It's a while since I posted one of the wartime recipes so here is a really delicious cookie/biscuit recipe. This recipe gave the option of using lard, margarine or (bleurgh) dripping. I chose half lard, half dairy free margarine but feel free to use whatever you like. I also used golden syrup where in the recipe it quoted “syrup” but you could use honey, agave, maple…whatever you think again.
This is the perfect cookie for a cup of tea, it reminded me of a hobnob in it's texture and flavour. You can bake these for 15 to 20 minutes. I experimented by just keeping an eye on the colour of the cookies. I felt the lighter ones were tastier but feel free to experiment with baking time to see what you prefer.
Adapted from the book “Good Eating” published by the Daily Telegraph during WW2
- 5 oz plain (all purpose) flour
- 4 oz porridge oats
- 2 oz sugar
- 1 tsp baking powder
- 2 oz lard
- 2 oz dairy free margarine
- 2 oz golden syrup
- 1/2 tsp vanilla extract
- Cream the lard,margarine, sugar, vanilla and syrup together until creamy.
- Add the dry ingredients and mix until a dough starts to form eventually using your hands to bring it all together.
- Roll out the dough and cut cookies to about 1 cm thickness.
- Bake at 170 c for about 15 to 20 minutes or until golden.
- Transfer to a wire rack to cool then store in a airtight container or tin.
Enjoy with a lovely cup of tea, mmmmm.
darn it! we can’t eat oats.
maybe wheatgerm would work?
Try rolled or flaked wheat, barley, or rye. All would be quite yummy, but different tasting.

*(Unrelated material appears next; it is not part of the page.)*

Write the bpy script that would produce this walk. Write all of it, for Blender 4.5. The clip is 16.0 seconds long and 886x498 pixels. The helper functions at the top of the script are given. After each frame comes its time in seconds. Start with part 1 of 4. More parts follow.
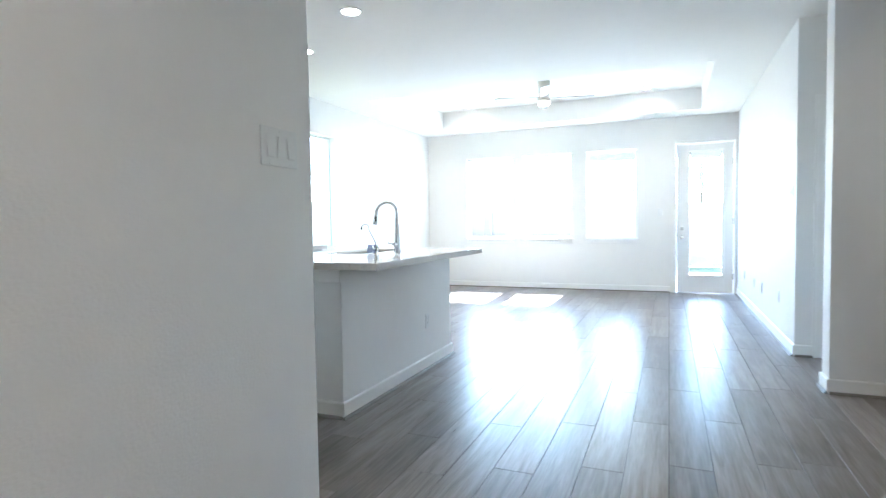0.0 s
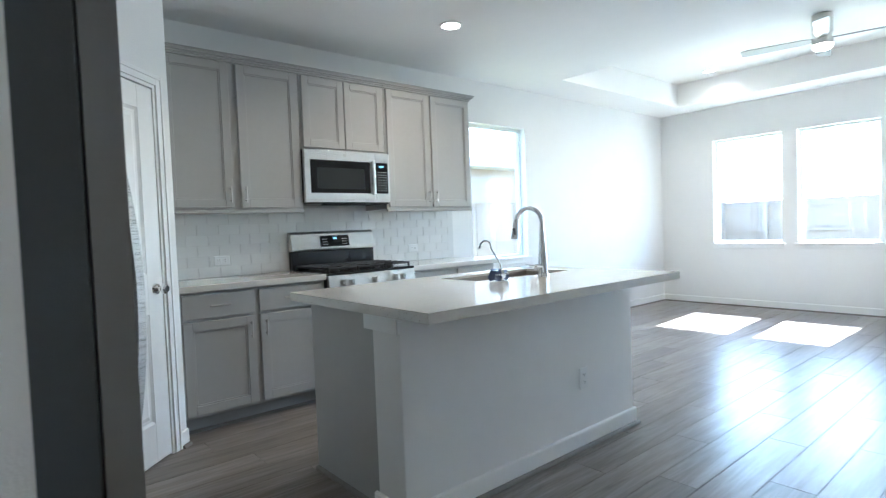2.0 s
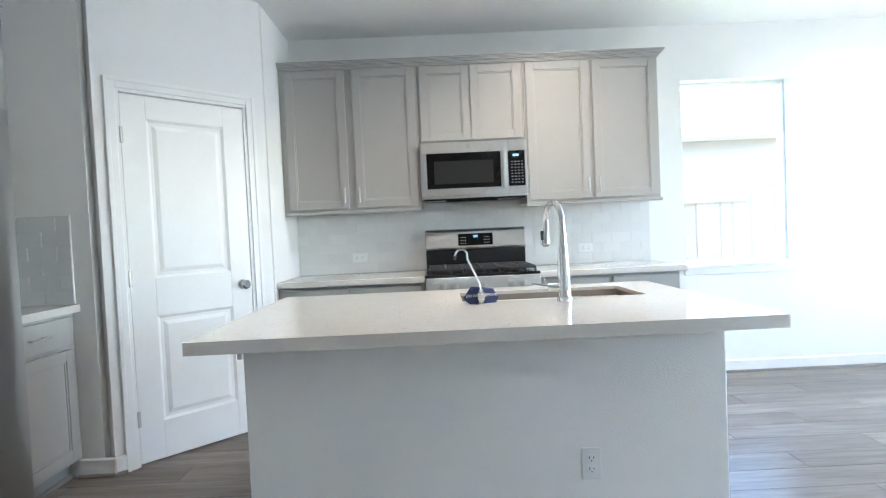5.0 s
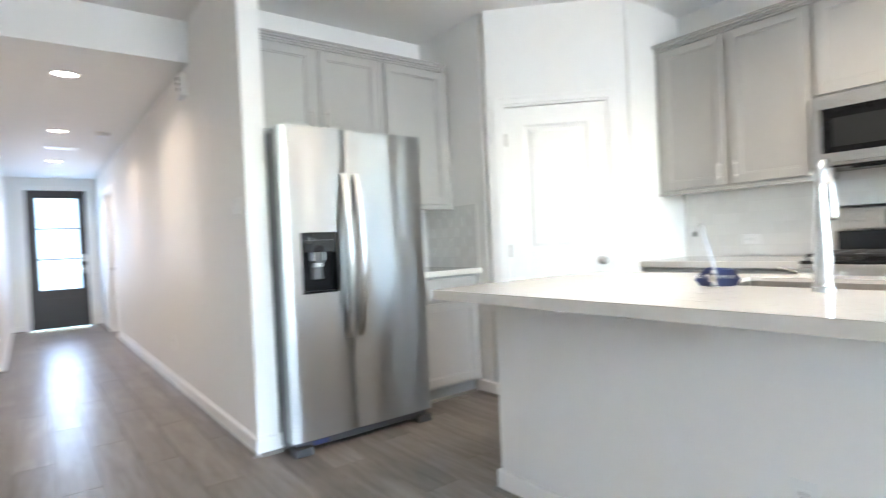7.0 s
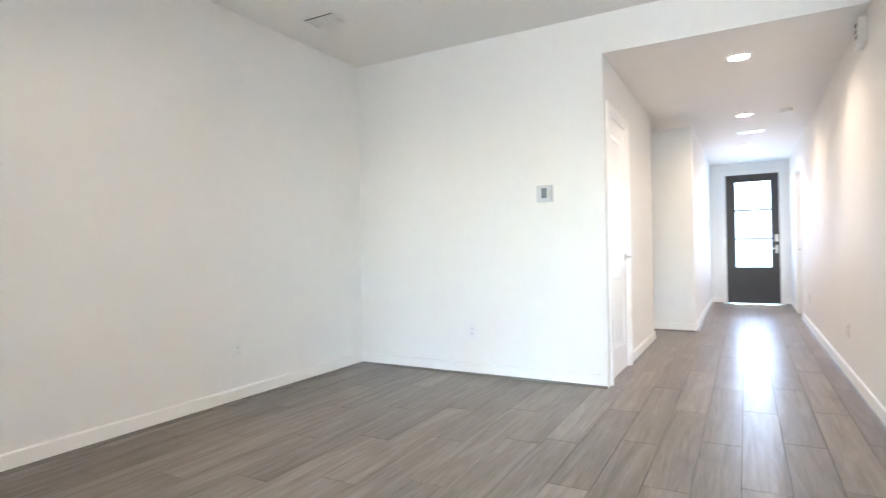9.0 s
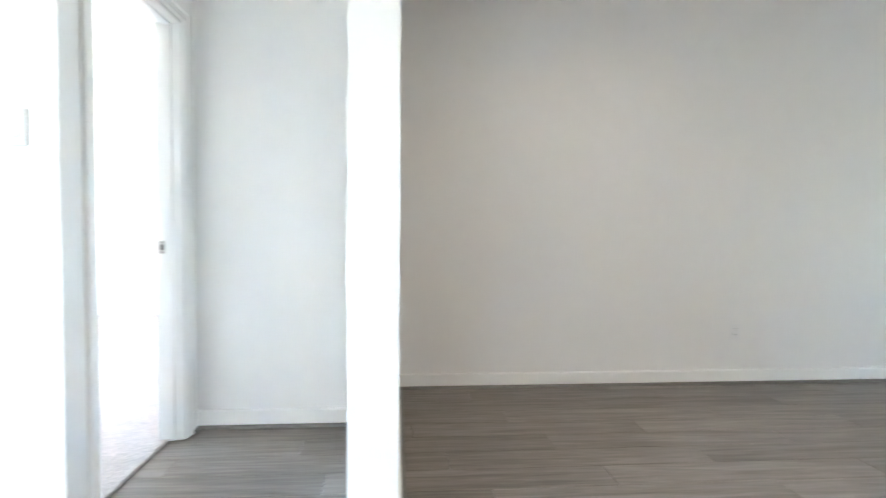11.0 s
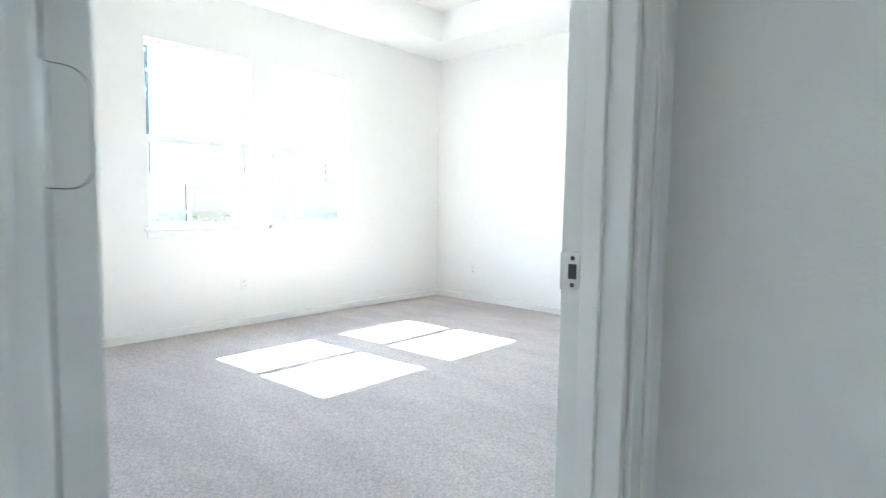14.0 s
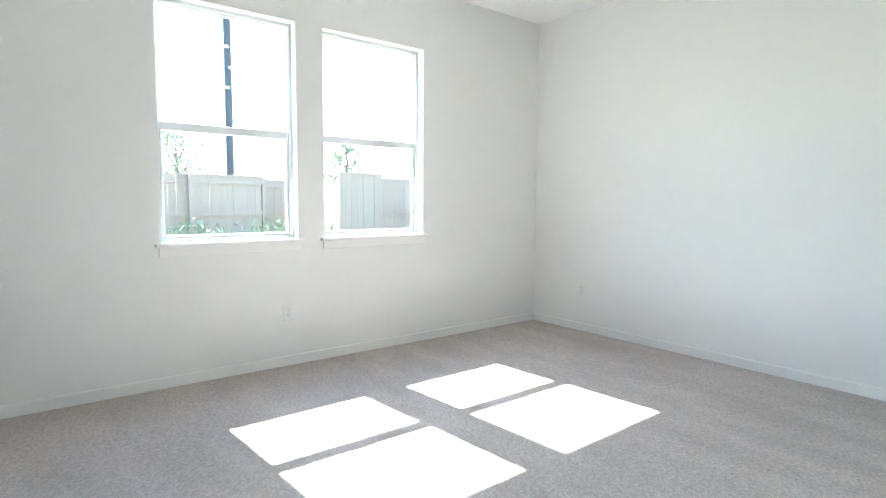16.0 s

Have these in the oven as I type. Can’t wait to eat them!
Exciting! Let me know how you like them!
Oh, we just loved these! I was too lazy to roll or cut out shapes, so I shaped the dough into a square and pre-cut squares before baking. They are delightful to eat still warm….mmmm!
Those recipes were being made by women in the second world war and they are still great today. Fantastic! 🙂
Reblogged this on The Country Cupboard and commented:
Rendered lard yesterday and put it to use making these tasty wartime cookies this afternoon. They are affordable, simple, and filling – pretty much everything I look for in a recipe. Thanks, Bev, for sharing this great recipe!